Mobile and Desktop Apps Aid Texas Districts in Digital School Safety
Texas School Districts have implemented a variety of school safety mobile applications, including Share911, Mutualink, and the Rave Panic Button app.
- By Kaitlyn DeHaven
- July 05, 2019
Texas school districts have been looking to implement measures to increase school safety and have turned to mobile and desktop apps for better safety communication.
Share911, Mutualink, and the Rave Panic Button app are just a few of the applications that Texas schools are using to stay up to date on safety.
James McDonald with Boyd ISD said Share911 is used within the school as a simple way to increase safety communications.
“Fortunately, we’ve been blessed for only having to use it for our training purposes right now,” McDonald said. “We had an extensive time in the fall training our staff over using Share911. The simpler you can keep it, that makes it easier for them to adapt and make it become a habit.”

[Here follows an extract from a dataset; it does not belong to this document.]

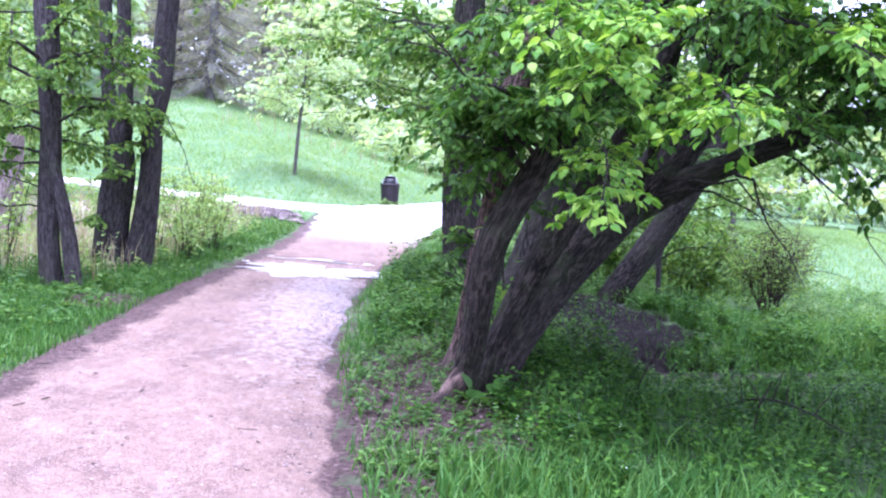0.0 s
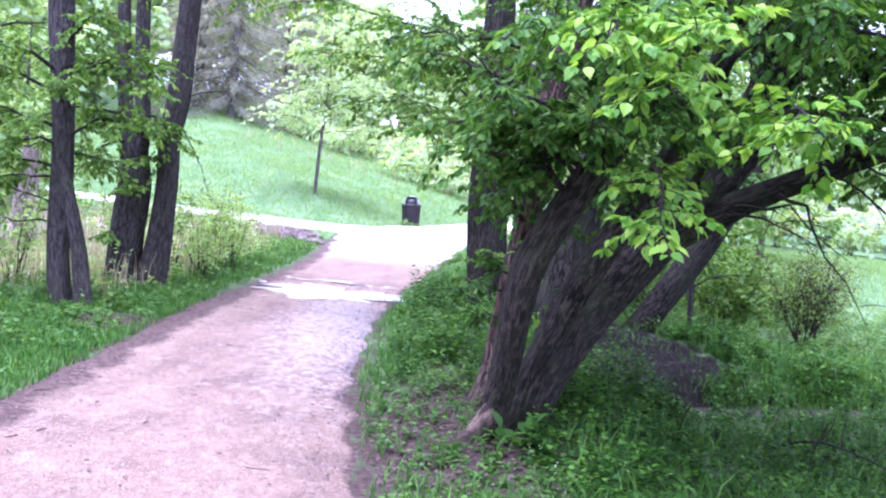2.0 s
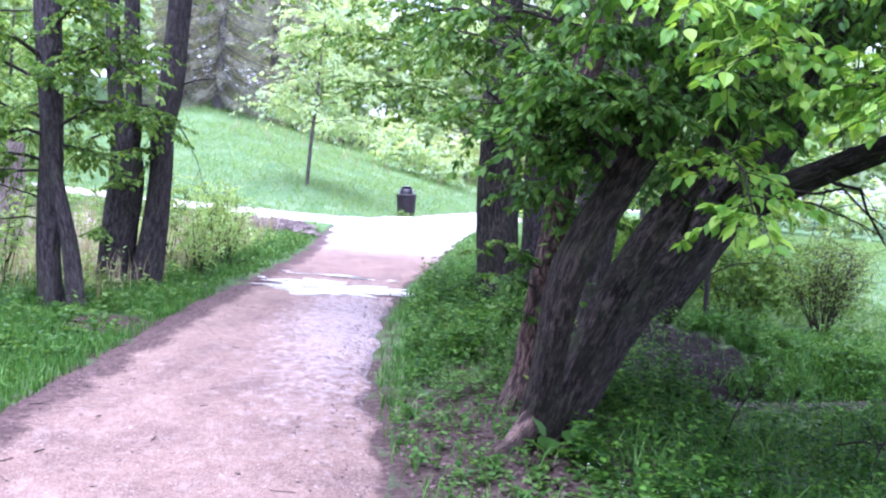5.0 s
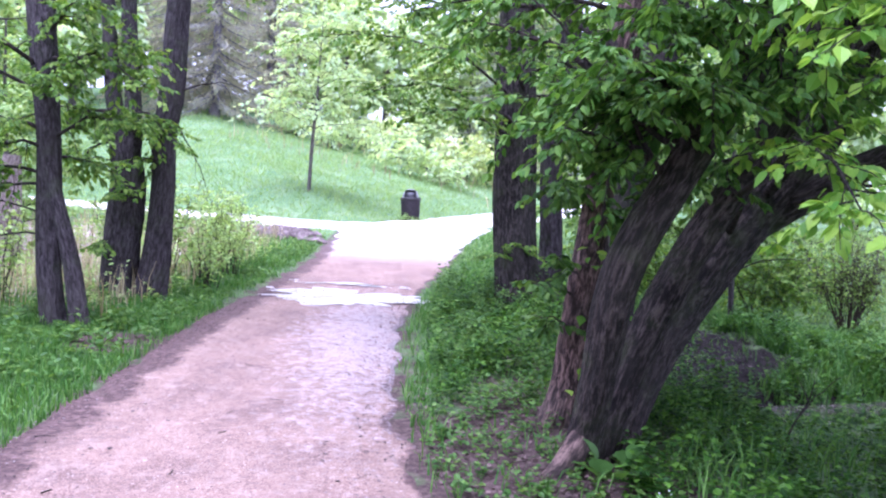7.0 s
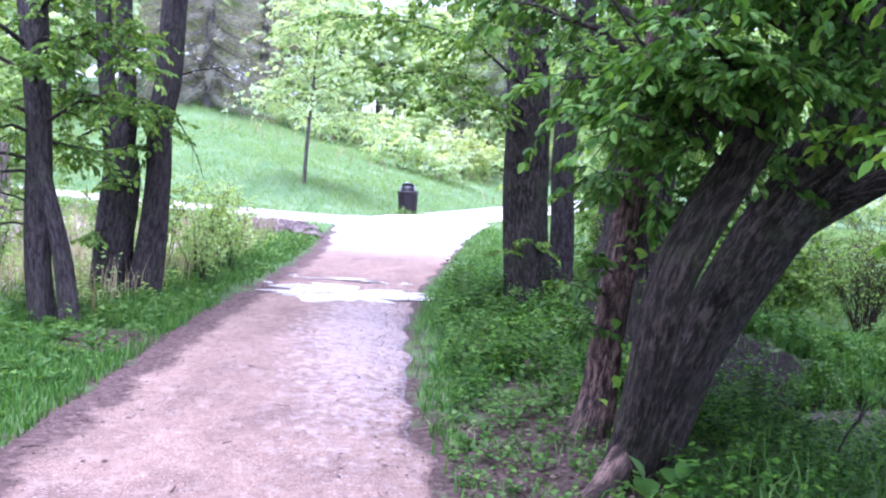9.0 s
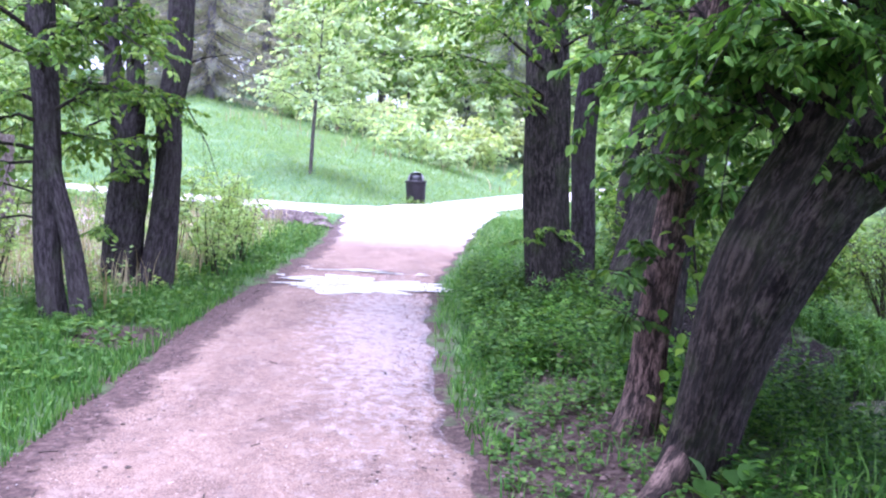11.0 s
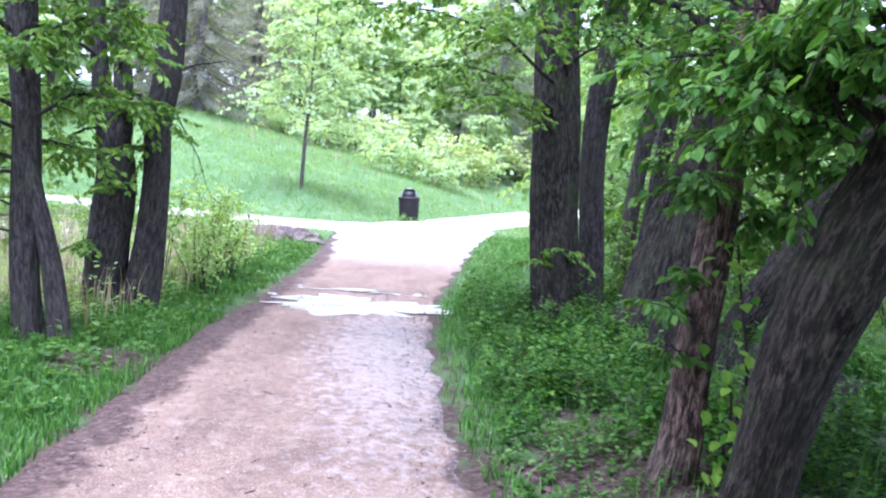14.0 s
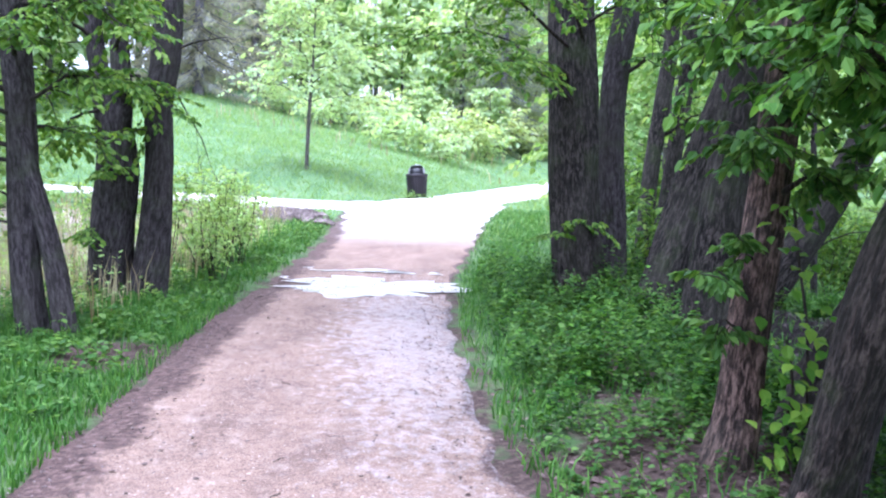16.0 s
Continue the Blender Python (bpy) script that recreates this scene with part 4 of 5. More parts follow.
tree("cottonwood", (0.3, 16.36), "tall straight cottonwood with deep vertical bark furrows", "tree", [extend(C, 11)],
     [((0.2, 16.55, 3.0), (-2.3, 14.3, 3.55), 0.028, 40, 0.6, "leafy"), ((0.2, 16.55, 2.7), (-1.75, 14.6, 2.95), 0.022, 36, 0.5, "leafy"), ((0.2, 16.55, 2.4), (-1.2, 14.2, 2.65), 0.02, 32, 0.45, "leafy"),
      ((0.2, 16.6, 3.6), (-2.9, 14.6, 4.2), 0.028, 44, 0.7, "leafy"), ((0.2, 16.5, 3.2), (-0.9, 13.8, 3.4), 0.022, 34, 0.5, "leafy"), ((0.2, 16.3, 1.0), (0.35, 15.6, 1.05), 0.012, 5, 0.25, "leafy"), ((0.2, 16.3, 0.85), (-0.2, 15.7, 0.9), 0.012, 5, 0.25, "leafy"),
      ((0.2, 16.6, 3.4), (1.4, 14.6, 3.4), 0.025, 34, 0.55, "leafy")],
     BARK, LEAF_LEFT, 0.082, 34, 0.12, 0.35, 23, auto=((0, 5.0, 10.5, 12, 2.8),))
C2 = [(0.74, 17.05, -0.4, 0.25), (0.74, 17.07, -0.02, 0.223), (0.75, 17.16, 0.98, 0.180), (0.7, 17.26, 2.06, 0.165), (0.74, 17.34, 2.99, 0.158), (0.84, 17.41, 3.71, 0.151), (0.87, 17.47, 4.43, 0.144)]
tree("slim_tree", (0.74, 17.07), "slim dark-barked tree growing close behind a cottonwood", "tree", [extend(C2, 9)],
     [((0.8, 17.3, 2.9), (1.8, 16.9, 3.3), 0.035, 20, 0.5, "leafy")], BARK_GREY, LEAF_MID, 0.085, 22, 0.12, 0.3, 20, auto=((0, 3.6, 8.7, 9, 2.0),))
D1 = [(1.66, 20.0, -0.8, 0.18), (1.71, 20.11, 0.20, 0.155), (1.79, 20.23, 1.53, 0.135), (1.93, 20.33, 2.59, 0.125), (2.04, 20.42, 3.65, 0.115), (2.08, 20.48, 4.36, 0.105)]
D2 = [(1.9, 20.5, -0.9, 0.18), (2.03, 20.61, 0.16, 0.155), (2.24, 20.75, 1.71, 0.135), (2.42, 20.88, 3.18, 0.125), (2.48, 20.98, 4.27, 0.137), (2.53, 21.05, 5.00, 0.128)]
for ctrl, label in ((D1, "dark slender trunk by the creek"), (D2, "slender leaning trunk beside the creek")):
    tree("slim_tree", ctrl[0][:2], label, "tree", [extend(ctrl, 8.5)], [((ctrl[3][0], ctrl[3][1], 2.2), (ctrl[3][0] + 0.9, ctrl[3][1] - 0.7, 2.6), 0.03, 18, 0.5, "leafy")],
         BARK, LEAF_LEFT, 0.1, 16, 0.1, 0.2, 14, auto=((0, 3.2, 8.2, 9, 2.2),))
tree("slanting_tree", F0[0][:2], "dark trunk leaning over the creek", "tree", [extend(F0, 8.5)], [((3.3, 17.4, 2.2), (4.4, 16.6, 2.6), 0.04, 20, 0.5, "leafy")],
     BARK, LEAF_MID, 0.12, 22, 0.12, 0.3, 12, auto=((0, 3.4, 8.2, 11, 2.4),))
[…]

Share911 is a school safety app that enables simultaneous notification of 911 and co-workers, giving employees a way to reach out to medical help, as well as people nearby them who may be able to help.
CEO Erik Endress told KXAN that districts can tailor alerts to fit their needs, so all campuses use the same language when reporting an incident. He said in addition, the response time should be minimized with the app.
“When our system’s activated, not only do they notify their co-workers, they’re also notifying police who also have this on their own phone in the car,” Endress said.
Texas City ISD have started to use Mutualink and the Rave Panic Button app for their application security. Executive Director of Security and School Safety Michael Matranga said he’s seen the effectiveness through training and one false alarm incident.
“One teacher pushed the button and within under a minute-and-a-half, we had seven deputies on scene already,” Matranga said.
The Rave Panic Button app has six different emergency options, which include fire, active shooter and medical. In addition, users can send anonymous tips to all school staff via text or email through the app.
“In these situations, time is the enemy, so what the panic button does is it condenses the time to reach 911, for 911 to get first responders there, to notify ISD police and to apprehend the threat and to look after the people who are potentially injured,” said Brian O’Donnell with Rave Mobile Safety.
The Mutualink app helps law enforcement agencies and districts share radio, voice and other data across their entities.
“We have a console that sits inside an administrator’s office so in case of an emergency, that administrator can view the video and share it out with any of the first responders,” said Anthony Ferguson, solutions representative for Mutualink.
Kaitlyn DeHaven is the Associate Content Editor for the Infrastructure Solutions Group at 1105 Media.